▶ AIM:
Starting at the line that contains "Continue the Blender" and stopping at the line that contains "strip_light(x, y, n=2)", repeat every line exactly, the two end lines included, and nothing else.

▶ MATERIAL SHOWN:
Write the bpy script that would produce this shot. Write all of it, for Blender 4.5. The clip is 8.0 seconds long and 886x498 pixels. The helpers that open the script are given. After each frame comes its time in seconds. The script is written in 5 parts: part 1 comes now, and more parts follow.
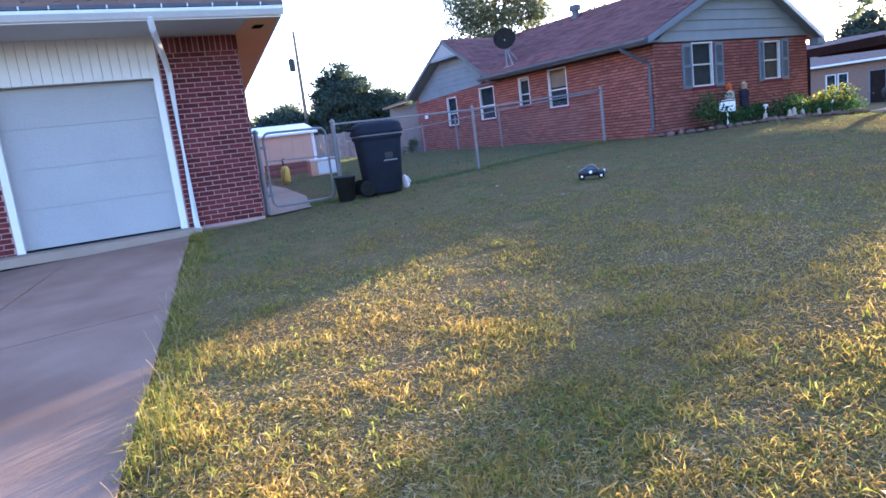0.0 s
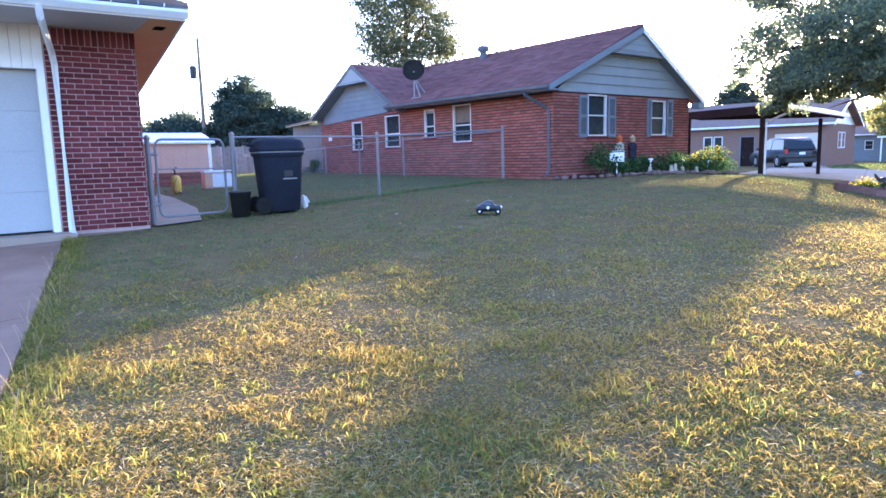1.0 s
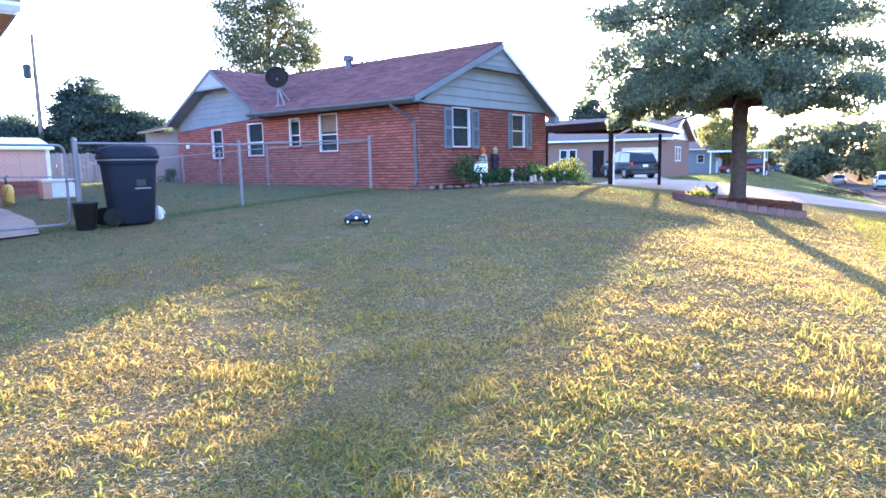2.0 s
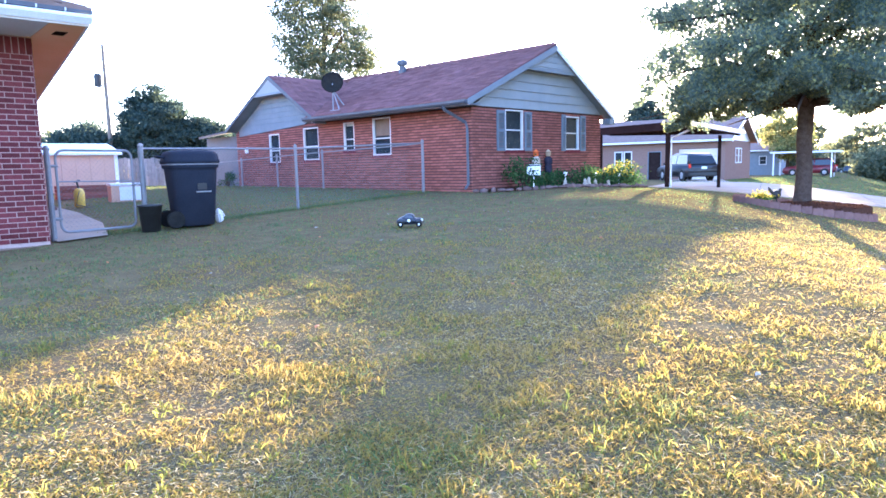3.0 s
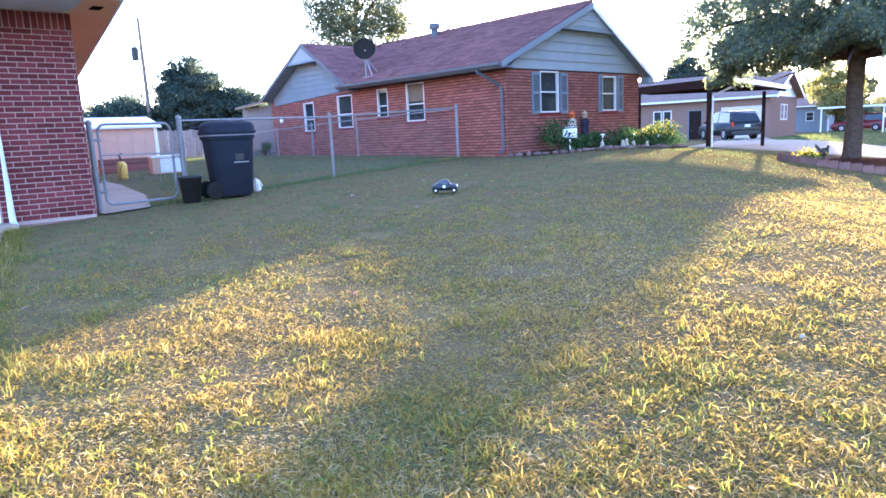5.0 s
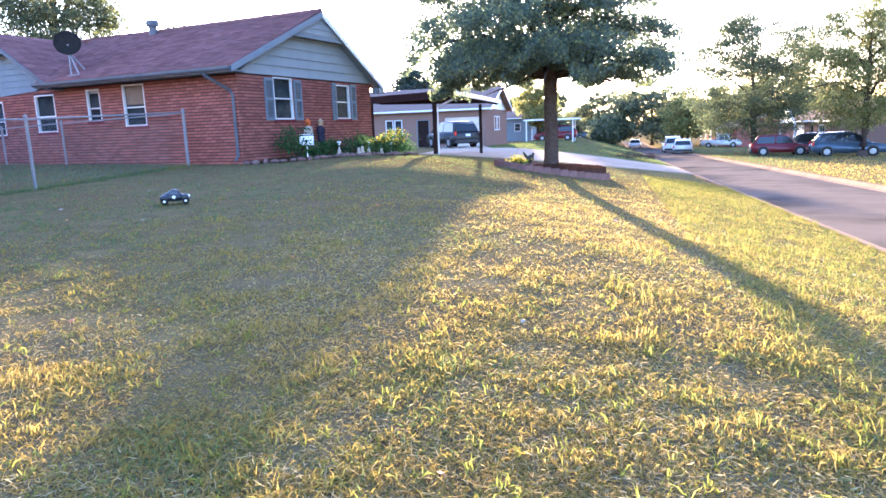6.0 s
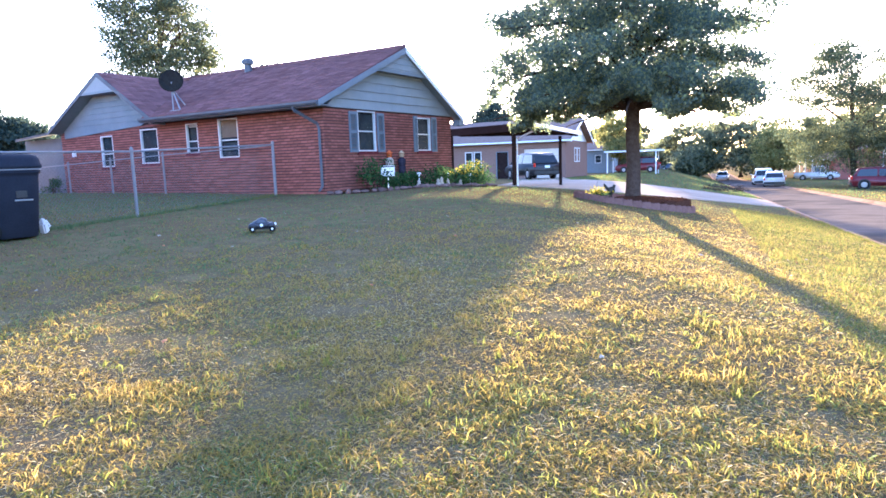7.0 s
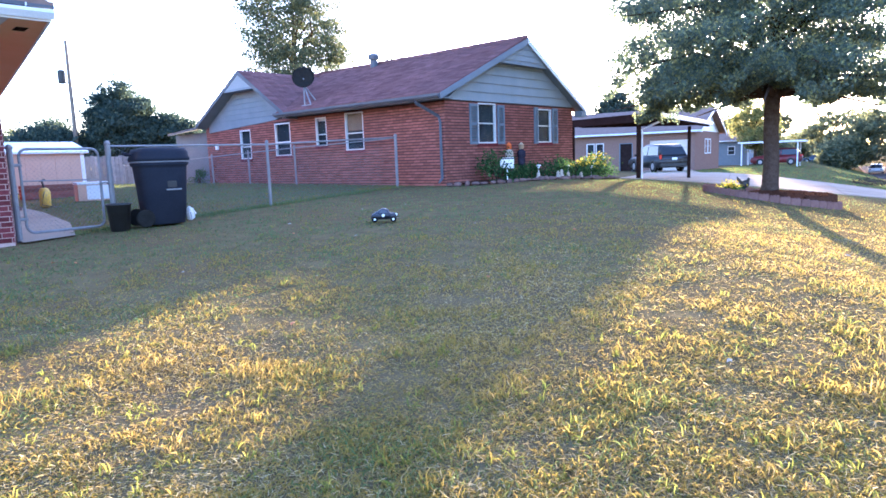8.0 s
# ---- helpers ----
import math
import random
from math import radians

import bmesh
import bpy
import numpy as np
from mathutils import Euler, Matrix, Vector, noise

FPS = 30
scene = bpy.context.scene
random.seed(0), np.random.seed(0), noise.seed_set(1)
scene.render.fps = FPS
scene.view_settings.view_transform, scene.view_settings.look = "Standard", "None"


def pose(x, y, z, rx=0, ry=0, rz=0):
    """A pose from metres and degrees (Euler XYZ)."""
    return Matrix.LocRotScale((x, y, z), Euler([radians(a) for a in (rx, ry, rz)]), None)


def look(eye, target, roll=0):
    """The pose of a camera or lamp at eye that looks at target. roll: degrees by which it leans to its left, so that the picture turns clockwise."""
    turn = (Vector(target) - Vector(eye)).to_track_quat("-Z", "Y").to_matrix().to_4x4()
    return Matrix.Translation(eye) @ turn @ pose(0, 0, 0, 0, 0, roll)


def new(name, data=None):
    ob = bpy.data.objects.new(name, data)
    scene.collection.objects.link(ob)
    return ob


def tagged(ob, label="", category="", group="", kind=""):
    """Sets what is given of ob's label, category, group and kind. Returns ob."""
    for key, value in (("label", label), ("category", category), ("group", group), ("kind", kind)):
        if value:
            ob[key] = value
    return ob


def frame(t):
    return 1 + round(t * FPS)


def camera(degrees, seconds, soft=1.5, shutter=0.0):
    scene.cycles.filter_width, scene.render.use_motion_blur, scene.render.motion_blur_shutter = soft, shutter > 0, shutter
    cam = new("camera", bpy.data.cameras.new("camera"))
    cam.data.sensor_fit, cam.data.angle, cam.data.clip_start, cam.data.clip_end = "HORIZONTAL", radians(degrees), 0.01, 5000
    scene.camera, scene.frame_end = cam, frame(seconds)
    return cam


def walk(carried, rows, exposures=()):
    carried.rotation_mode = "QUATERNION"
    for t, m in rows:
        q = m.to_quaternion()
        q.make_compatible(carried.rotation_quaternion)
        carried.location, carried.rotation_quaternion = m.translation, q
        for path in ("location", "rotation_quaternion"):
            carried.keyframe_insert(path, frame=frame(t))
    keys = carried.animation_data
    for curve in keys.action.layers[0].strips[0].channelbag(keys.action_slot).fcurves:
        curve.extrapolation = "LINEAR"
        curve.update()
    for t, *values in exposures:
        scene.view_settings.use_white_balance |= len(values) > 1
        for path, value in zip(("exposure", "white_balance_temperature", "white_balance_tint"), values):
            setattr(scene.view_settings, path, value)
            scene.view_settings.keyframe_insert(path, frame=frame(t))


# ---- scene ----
cam = camera(68.0, 8.0, 1.6)
EYE = 1.03

PATH = [
    (0, look((0, 0, EYE), (-1.498, 1.280, EYE -0.341), -6.99)),
    (0.5, look((0, 0, EYE), (-1.433, 1.373, EYE -0.245), -4.21)),
    (1, look((0, 0, EYE), (-1.277, 1.513, EYE -0.282), -1.56)),
    (1.5, look((0, 0, EYE), (-1.015, 1.702, EYE -0.272), -1.28)),
    (1.7, look((0, 0, EYE), (-0.943, 1.744, EYE -0.263), -1.05)),
    (2.8, look((0, 0, EYE), (-1.045, 1.686, EYE -0.252), -1.20)),
    (3, look((0, 0, EYE), (-1.087, 1.660, EYE -0.249), -1.32)),
    (3.5, look((0, 0, EYE), (-1.245, 1.551, EYE -0.209), -2.11)),
    (4, look((0, 0, EYE), (-1.354, 1.454, EYE -0.230), -2.40)),
    (4.2, look((0, 0, EYE), (-1.393, 1.413, EYE -0.247), -2.58)),
    (5.3, look((0, 0, EYE), (-0.896, 1.741, EYE -0.407), -2.41)),
    (5.5, look((0, 0, EYE), (-0.655, 1.846, EYE -0.405), -1.93)),
    (6, look((0, 0, EYE), (-0.477, 1.909, EYE -0.359), -2.10)),
    (6.5, look((0, 0, EYE), (-0.519, 1.905, EYE -0.317), -2.12)),
    (6.7, look((0, 0, EYE), (-0.569, 1.895, EYE -0.290), -2.30)),
    (7, look((0, 0, EYE), (-0.702, 1.855, EYE -0.258), -2.03)),
    (7.5, look((0, 0, EYE), (-0.969, 1.734, EYE -0.235), -1.99)),
    (8, look((0, 0, EYE), (-1.022, 1.698, EYE -0.269), -2.05)),
]
walk(cam, PATH, [(0, 3.52, 4620, 32), (1.5, 4.05, 4560, 32), (3.5, 4.39, 4600, 32), (5.5, 4.13, 4640, 32), (8, 4.0, 4560, 32)])

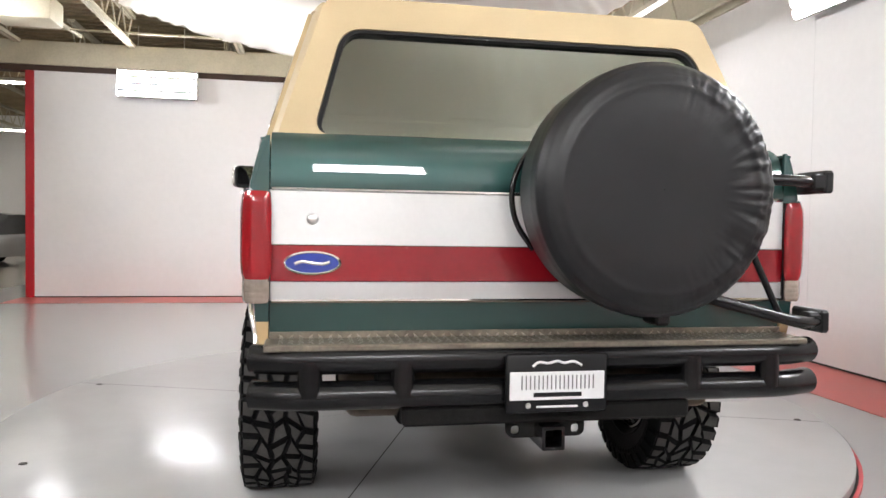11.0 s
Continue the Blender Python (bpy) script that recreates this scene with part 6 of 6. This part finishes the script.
for x, y, n in ((7.5, -9.3, 3), (14.9, -9.3, 3), (22.3, -9.3, 3), (8.6, -12.8, 1), (14.9, -12.8, 3), (22.3, -12.8, 2), (7.5, -16.8, 2), (13.0, -16.8, 1), (22.3, -16.8, 3)):
    strip_light(x, y, 3.4, n=n)
for y in (-4.5, 1.0, 6.5, 13.0):
    for x in (10.0, 17.5, 25.0):
        strip_light(x, y, n=2)

# unit heater hung below the roof
heater = thing("unit_heater", "cream box unit heater hung under the roof", "heater")
bm = B()
box(bm, (4.05, -5.25, 3.6), (0.70, 0.5, 0.30), 0.04, seg=2)
part("casing", bm, M_CREAM, heater)
for dx in (-0.3, 0.3):
    bm = B()
    tube(bm, [(4.05 + dx, -5.25, 4.0), (4.05 + dx, -5.25, 4.2)], 0.01, 6)
    part("hanger", bm, M_CREAM, heater)


def parked_car(label, paint, L=4.4, W=1.82, H=1.25, nose=0.42, tail=0.3):
    """A low parked car, its front towards +y, its wheels on z = 0."""
    ob = thing("parked_car", label, "car")
    st = [(-0.5, 0.45, 0.62), (-0.47, 0.30, 0.80), (-0.30, 0.26, 0.86), (0.10, 0.25, 0.84), (0.30, 0.25, 0.78), (0.44, 0.27, 0.66), (0.50, 0.40, 0.56)]
    bm = B()
    g = []
    for t in range(25):
        f = t / 24 - 0.5
        lo, hi = interp(f, [s[0] for s in st], [s[1] for s in st]), interp(f, [s[0] for s in st], [s[2] for s in st])
        hw = W / 2 * interp(f, (-0.5, -0.42, 0, 0.38, 0.5), (0.84, 0.97, 1, 0.97, 0.72))
        row = []
        for k in range(13):
            a = math.pi * k / 12
            x = hw * math.copysign(abs(math.cos(a)) ** 0.35, math.cos(a))
            z = lerp(lo + (hi - lo) * 0.5, hi, math.sin(a) ** 0.6)
            row.append(bm.verts.new((x, f * L, z)))
        row += [bm.verts.new((-hw * 0.97, f * L, lo)), bm.verts.new((hw * 0.97, f * L, lo))]
        g.append(row)
    n = len(g[0])
    for i in range(24):
        for k in range(n):
            bm.faces.new((g[i][k], g[i][(k + 1) % n], g[i + 1][(k + 1) % n], g[i + 1][k]))
    bm.faces.new(g[0][::-1])
    bm.faces.new(g[-1])
    bmesh.ops.recalc_face_normals(bm, faces=bm.faces)
    body = part("body", bm, paint, ob)
    bm = B()
    cab_y = [(-0.36, 0.84), (-0.22, H - 0.06), (-0.05, H), (0.06, H - 0.02), (0.24, 0.82)]
    g = []
    for f, z in cab_y:
        hw = W / 2 * lerp(0.90, 0.66, (z - 0.82) / (H - 0.82))
        g.append([bm.verts.new((x, f * L, z - dz)) for x, dz in ((-hw, 0.05), (-hw * 0.9, 0), (0, -0.015), (hw * 0.9, 0), (hw, 0.05))])
    for i in range(len(g) - 1):
        for k in range(4):
            bm.faces.new((g[i][k], g[i][k + 1], g[i + 1][k + 1], g[i + 1][k]))
    for s in (0, 4):
        bm.faces.new([r[s] for r in g])
    bmesh.ops.recalc_face_normals(bm, faces=bm.faces)
    part("cabin_glass", bm, M_BLACK, ob, "dark cabin glass")
    bm = B()
    g = []
    for f, z in cab_y[1:4]:
        hw = W / 2 * 0.62
        g.append([bm.verts.new((x, f * L, z + 0.012 - abs(x) * 0.02)) for x in (-hw, 0, hw)])
    for i in range(2):
        for k in range(2):
            bm.faces.new((g[i][k], g[i][k + 1], g[i + 1][k + 1], g[i + 1][k]))
    thicken(part("roof", bm, paint, ob), 0.02)
    for sx in (-1, 1):
        for fy in (-0.31, 0.32):
            bm = B()
            lathe(bm, [(0, 0.10), (0.2, 0.10), (0.30, 0.09), (0.325, 0.05), (0.325, -0.08), (0.28, -0.1), (0, -0.1)], 24, Matrix.Translation((sx * (W / 2 - 0.10), fy * L, 0.325)) @ pose(0, 0, 0, 0, 90 * sx, 0))
            wh = part("wheel", bm, M_RUBBER, ob)
            bm = B()
            lathe(bm, [(0, 0.112), (0.06, 0.118), (0.20, 0.106), (0.215, 0.10)], 20, Matrix.Translation((sx * (W / 2 - 0.10), fy * L, 0.325)) @ pose(0, 0, 0, 0, 90 * sx, 0))
            part("rim", bm, M_ALU, wh)
        bm = B()
        box(bm, (sx * W * 0.34, 0.452 * L, 0.60), (0.30, 0.16, 0.09), 0.03, seg=2)
        part("headlamp", bm, M_LENS, ob)
    bm = B()
    box(bm, (0, 0.492 * L, 0.42), (0.9, 0.06, 0.16), 0.02)
    part("intake", bm, M_BLACK, ob, "black front intake")
    return ob


P_WHITE = material("white_car_paint", (0.72, 0.72, 0.73), rough=0.24, coat=1.0, vary=0.03)
P_SILVER = material("silver_white_car_paint", (0.58, 0.58, 0.60), rough=0.24, coat=1.0, metal=0.2, vary=0.03)
P_DARK = material("dark_car_paint", (0.02, 0.022, 0.028), rough=0.24, coat=1.0, vary=0.05)
P_TEAL = material("blue_car_paint", (0.03, 0.16, 0.24), rough=0.24, coat=1.0, vary=0.05)
for lab, mat, x, y, turn, H in (("low white sports coupe with dark windows parked in the warehouse", P_WHITE, 8.25, -15.4, -14, 1.27), ("low silver-white sports car parked beside a blue truck", P_SILVER, 10.75, -15.7, -12, 1.22),
                                ("dark saloon parked on the warehouse floor", P_DARK, 17.2, -16.4, 50, 1.42)):
    c = parked_car(lab, mat, H=H)
    c.matrix_basis = Matrix.Translation((x, y, FLOOR - 0.004)) @ pose(0, 0, 0, 0, 0, turn)


def parked_truck():
    """An older boxy truck with a white hard top, its front towards +y."""
    ob = thing("parked_truck", "older blue boxy truck with a white hard top", "truck")
    bm = B()
    prism(bm, [(-1.95, 0.72), (-1.95, 1.18), (0.42, 1.20), (1.75, 1.16), (1.86, 1.08), (1.86, 0.72), (1.62, 0.72), (1.5, 0.98), (0.92, 0.98), (0.8, 0.66), (-0.8, 0.66), (-0.92, 0.98), (-1.5, 0.98), (-1.62, 0.72)], lambda u, v, w: Vector((w - 0.86, u, v)), 1.72)
    bmesh.ops.recalc_face_normals(bm, faces=bm.faces)
    soften(part("body", bm, P_TEAL, ob, "blue painted body"), 0.03, 2)
    bm = B()
    prism(bm, [(-1.9, 1.185), (-1.82, 1.82), (-1.75, 1.86), (0.08, 1.86), (0.40, 1.19)], lambda u, v, w: Vector((w - 0.78, u, v)), 1.56)
    bmesh.ops.recalc_face_normals(bm, faces=bm.faces)
    soften(part("hard_top", bm, P_WHITE, ob, "white hard top"), 0.03, 2)
    for sx in (-1, 1):
        for y0, y1, y2, y3 in ((-1.7, -0.75, -0.75, -1.65), (-0.6, 0.2, 0.0, -0.6)):
            bm = B()
            prism(bm, [(y0, 1.28), (y1, 1.28), (y2, 1.74), (y3, 1.74)], lambda u, v, w: Vector((sx * (0.775 + w), u, v)), 0.01)
            bmesh.ops.recalc_face_normals(bm, faces=bm.faces)
            part("window", bm, M_BLACK, ob, "dark window")
        for fy in (-1.21, 1.21):
            bm = B()
            lathe(bm, [(0, 0.11), (0.22, 0.12), (0.37, 0.11), (0.40, 0.06), (0.40, -0.08), (0.36, -0.12), (0, -0.12)], 28, Matrix.Translation((sx * 0.74, fy, 0.40)) @ pose(0, 0, 0, 0, 90 * sx, 0))
            wh = part("wheel", bm, M_RUBBER, ob)
            bm = B()
            lathe(bm, [(0, 0.135), (0.08, 0.14), (0.2, 0.125), (0.22, 0.12)], 20, Matrix.Translation((sx * 0.74, fy, 0.40)) @ pose(0, 0, 0, 0, 90 * sx, 0))
            part("rim", bm, M_ALU, wh)
        bm = B()
        lathe(bm, [(0, 0.03), (0.07, 0.02), (0.09, 0)], 16, Matrix.Translation((sx * 0.6, 1.86, 0.95)) @ pose(0, 0, 0, -90, 0, 0))
        part("headlamp", bm, M_LENS, ob)
    bm = B()
    box(bm, (0, 1.93, 0.68), (1.7, 0.12, 0.16), 0.03)
    part("bumper", bm, P_WHITE, ob)
    return ob


pt = parked_truck()
pt.matrix_basis = Matrix.Translation((13.4, -16.6, FLOOR - 0.004)) @ pose(0, 0, 0, 0, 0, 140)

tripod = thing("camera_tripod", "black camera tripod on the warehouse floor", "tripod", at=(0, 0, 0))
TX, TY2 = 6.5, -9.8
for k in range(3):
    a = math.tau * k / 3 + 0.4
    bm = B()
    tube(bm, [(TX, TY2, 1.2), (TX + 0.55 * math.cos(a), TY2 + 0.55 * math.sin(a), FLOOR)], 0.014, 8)
    part("leg", bm, M_BLACK, tripod)
bm = B()
tube(bm, [(TX, TY2, 0.9), (TX, TY2, 1.42)], 0.016, 8)
part("column", bm, M_BLACK, tripod)
bm = B()
box(bm, (TX, TY2, 1.47), (0.14, 0.10, 0.10), 0.015)
part("head", bm, M_BLACK, tripod)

▶ RESULT OF THE EXERCISE:
Continue the Blender Python (bpy) script that recreates this scene with part 6 of 6. This part finishes the script.
for x, y, n in ((7.5, -9.3, 3), (14.9, -9.3, 3), (22.3, -9.3, 3), (8.6, -12.8, 1), (14.9, -12.8, 3), (22.3, -12.8, 2), (7.5, -16.8, 2), (13.0, -16.8, 1), (22.3, -16.8, 3)):
    strip_light(x, y, 3.4, n=n)
for y in (-4.5, 1.0, 6.5, 13.0):
    for x in (10.0, 17.5, 25.0):
        strip_light(x, y, n=2)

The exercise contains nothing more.